Bütün mevcudatın yaratıcısı olan yüce Rabbimiz Allah-u Teâlâ, Kur’ân-ı Kerim’de Müslümanların kardeşlik hukukunun nasıl olması gerektiğini ilgili ayetlerde bizlere bildirmiştir.
Uhuvvet konusu, Üstad Bediüzzaman Said Nursî Hazretlerinin eseri olan Risale-i Nur’da da Kur’ân-ı Kerim’deki ayetlerle paralellik arz eder. Çünkü Risale-i Nur, Mukaddes kitabımız Kur’ân-ı Kerim’in tefsiri mahiyetindedir. Mektubat’ın 22. Mektubu Uhuvvet Risalesi başlığı ile özel olarak adlandırılmıştır. Üstad Bediüzzaman hazretleri Risale-i Nur’un genelinde Müslümanların birbirlerine uhuvvet bağı ile bağlanmaları gerektiğine dikkat çekmiştir.
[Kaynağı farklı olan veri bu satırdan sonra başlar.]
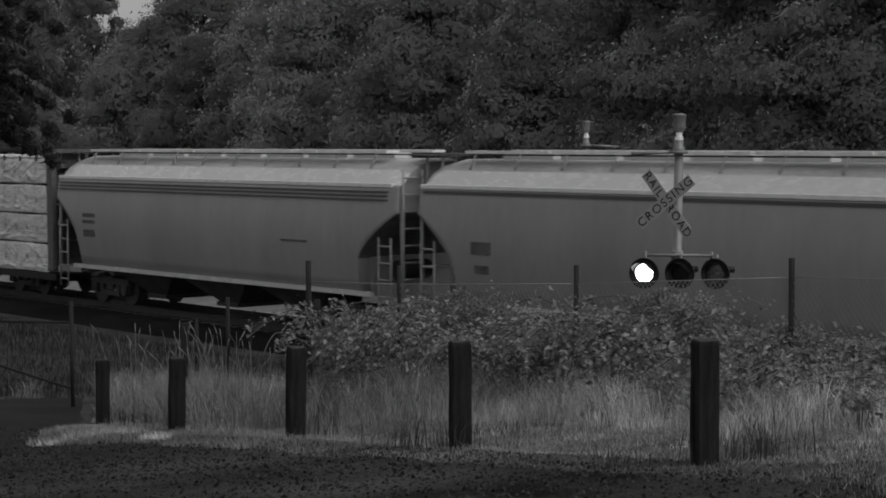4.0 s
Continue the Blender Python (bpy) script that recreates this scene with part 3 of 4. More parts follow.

Üstad Bediüzzaman Said Nursi Hazretleri Risale-i Nur hizmetinin esasının kardeşlik olduğunu özellikle belirtmiştir. İhlâs Risalesi’nde uhuvvet ile alakalı geçen şu kısım Risale-i Nur’a göre uhuvvet nedir sorusuna çok isabetli bir cevap olacaktır:
‘Kardeşlerinizin nefislerini nefsinize; şerefte, makamda, teveccühte, hattâ menfaat-ı maddiye gibi nefsin hoşuna giden şeylerde tercih ediniz. Hattâ en latif ve güzel bir hakikat-ı imaniyeyi muhtaç bir mü’mine bildirmek ki; en masumane, zararsız bir menfaattir. Mümkün ise, nefsinize bir hodgâmlık gelmemek için, istemeyen bir arkadaş ile yaptırması hoşunuza gitsin. Eğer “Ben sevab kazanayım, bu güzel mes’eleyi ben söyleyeyim” arzunuz varsa, çendan onda bir günah ve zarar yoktur. Fakat mabeyninizdeki sırr-ı ihlâsa zarar gelebilir.’’ (21. Lem’a)
Nur şakirtlerinin en önemli vazifelerinden birisi uhuvvet hukukunu birbirlerine karşı gözetmeleridir. Üstad Bediüzzaman Hazretleri uhuvvetin sırrını ‘şahsiyetini kardeşler içinde fâni edip, onların nefislerini kendi nefsine tercih etmek’ olarak açıklamıştır. Kendini her anlamda Nur kardeşleri için feda edebilecek birinin ancak o zaman uhuvvet hukukunu korumuş olabileceğini Üstad Bediüzzaman Hazretleri defalarca vurgulamıştır.
Son olarak yine 21. Lem’adan geniş bir açıklama ile yazıya son vermek istiyorum:
‘Kardeşlerinizin meziyetlerini şahıslarınızda ve faziletlerini kendinizde tasavvur edip, onların şerefleriyle şâkirane iftihar etmektir. Ehl-i tasavvufun mabeyninde “fena fi-ş şeyh, fena fi-r resul” ıstılahatı var. Ben sofi değilim. Fakat onların bu düsturu, bizim meslekte “fena fi-l ihvan” suretinde güzel bir düsturdur. Kardeşler arasında buna “tefani” denilir. Yani, birbirinde fâni olmaktır. Yani: Kendi hissiyat-ı nefsaniyesini unutup, kardeşlerinin meziyat ve hissiyatıyla fikren yaşamaktır. Zâten mesleğimizin esası uhuvvettir. Peder ile evlâd, şeyh ile mürid mabeynindeki vasıta değildir. Belki hakikî kardeşlik vasıtalarıdır. Olsa olsa bir üstadlık ortaya girer. Mesleğimiz “Haliliye” olduğu için, meşrebimiz “hıllet”tir. Hıllet ise, en yakın dost ve en fedakâr arkadaş ve en güzel takdir edici yoldaş ve en civanmerd kardeş olmak iktiza eder. Bu hılletin üss-ül esası, samimî ihlâstır.’